--- START OF Data extract ---
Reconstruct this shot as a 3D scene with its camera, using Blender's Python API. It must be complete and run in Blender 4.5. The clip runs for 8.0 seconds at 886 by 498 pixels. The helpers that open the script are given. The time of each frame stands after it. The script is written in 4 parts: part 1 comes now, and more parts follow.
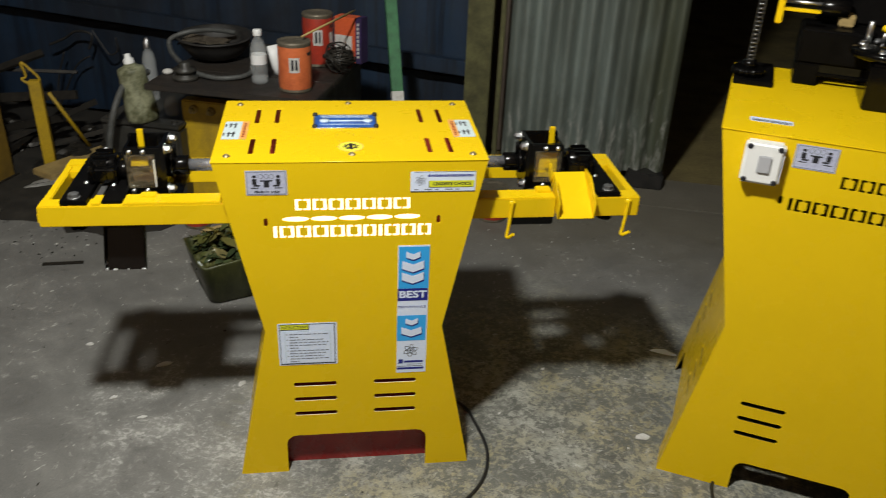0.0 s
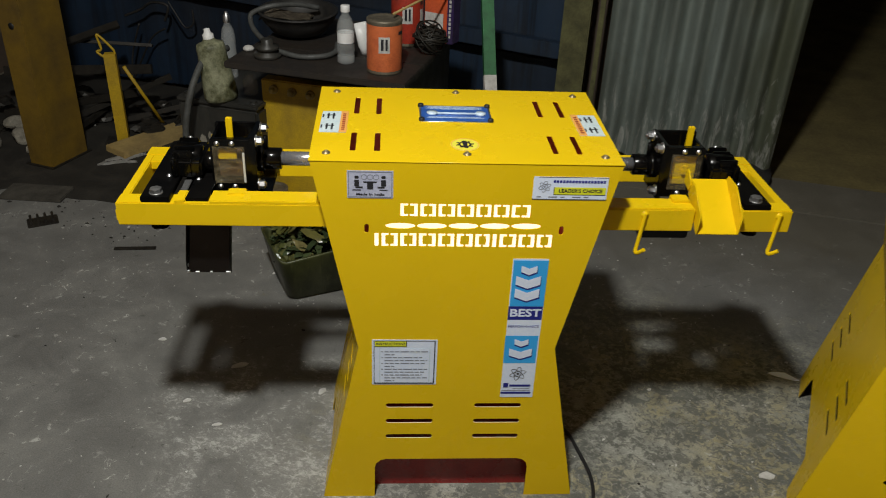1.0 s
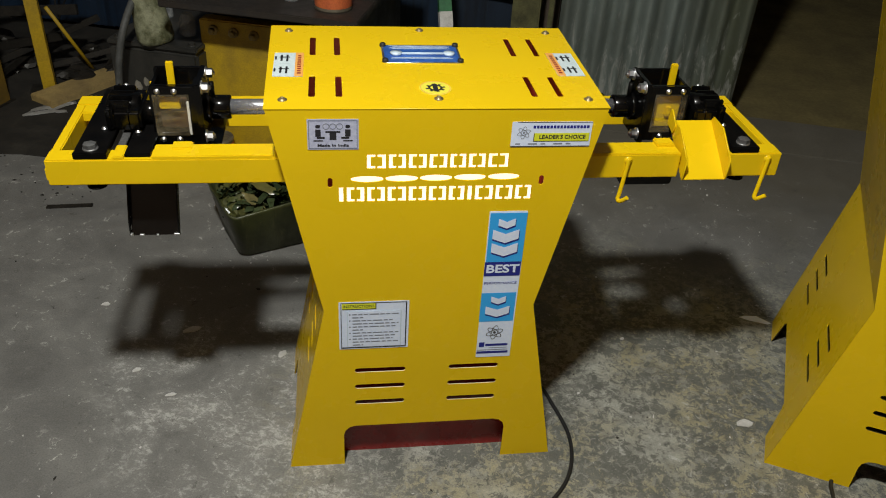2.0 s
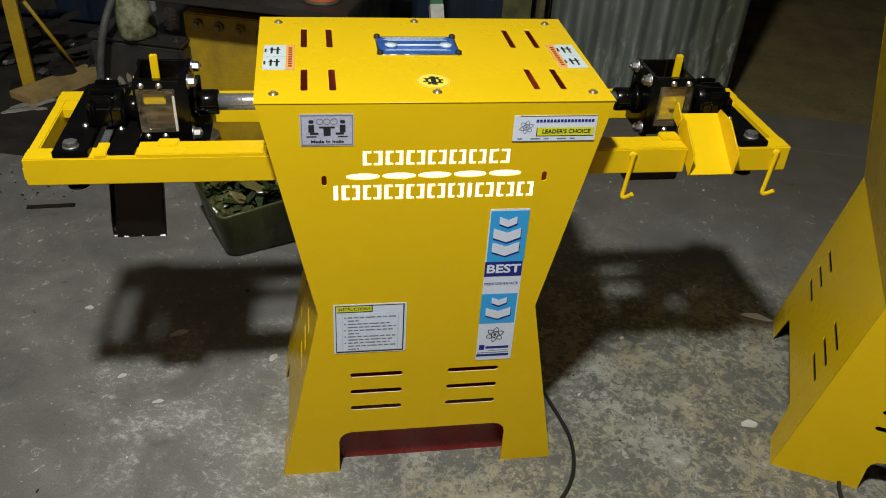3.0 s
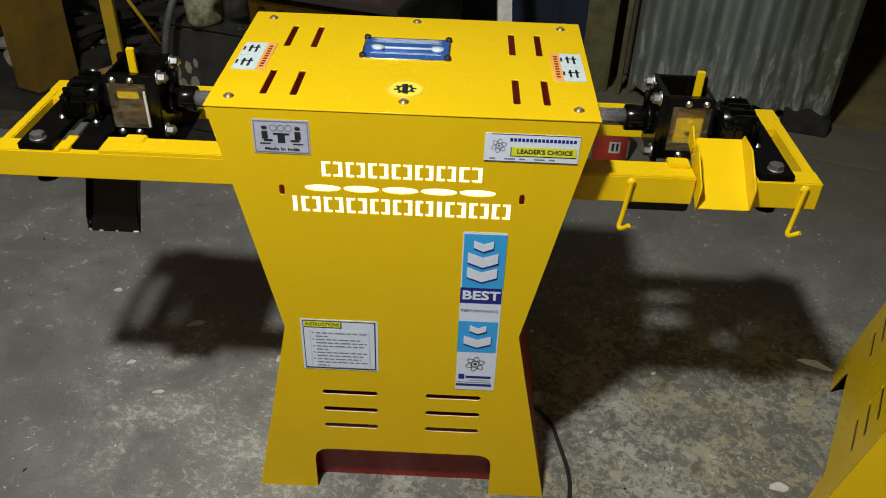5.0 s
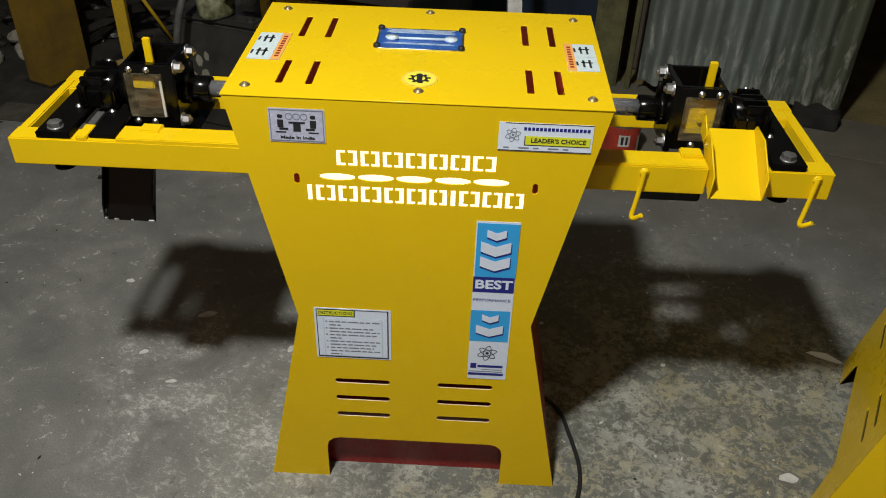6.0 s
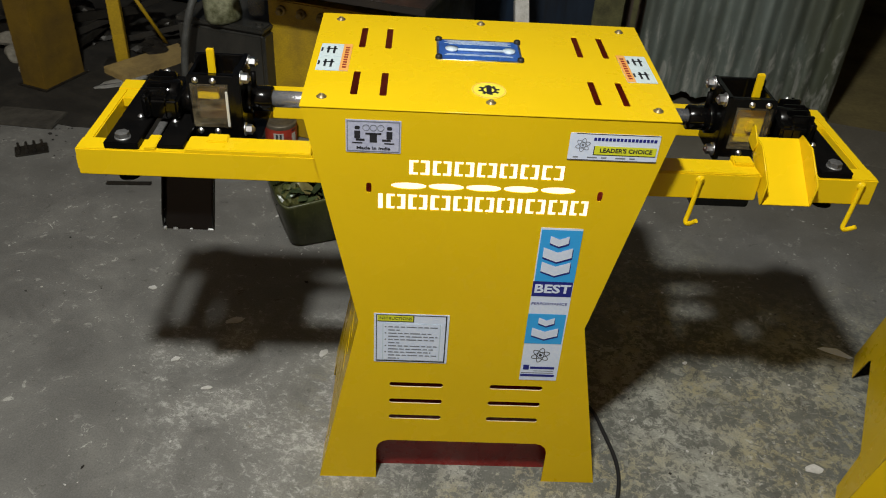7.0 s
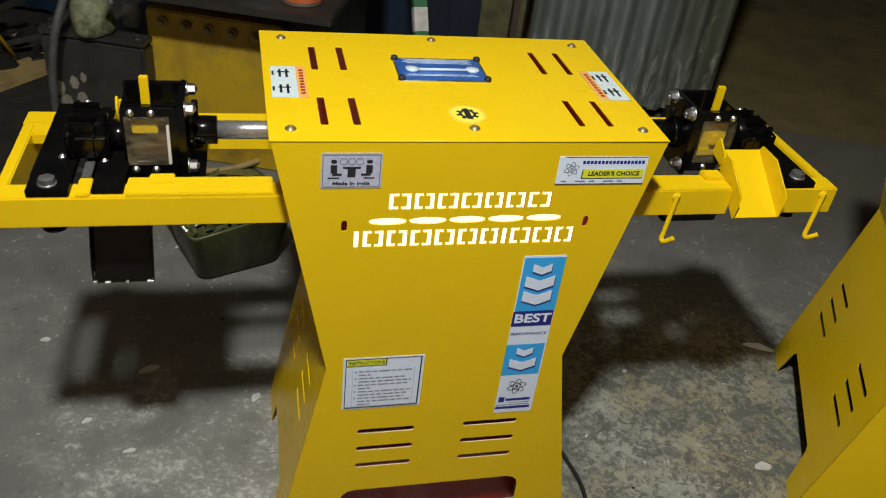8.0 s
--- END OF Data extract ---
Instructions for the task |
Retype the data above exactly; pictures are not part of the copy.

Task output |
Reconstruct this shot as a 3D scene with its camera, using Blender's Python API. It must be complete and run in Blender 4.5. The clip runs for 8.0 seconds at 886 by 498 pixels. The helpers that open the script are given. The time of each frame stands after it. The script is written in 4 parts: part 1 comes now, and more parts follow.
0.0 s
1.0 s
2.0 s
3.0 s
5.0 s
6.0 s
7.0 s
8.0 s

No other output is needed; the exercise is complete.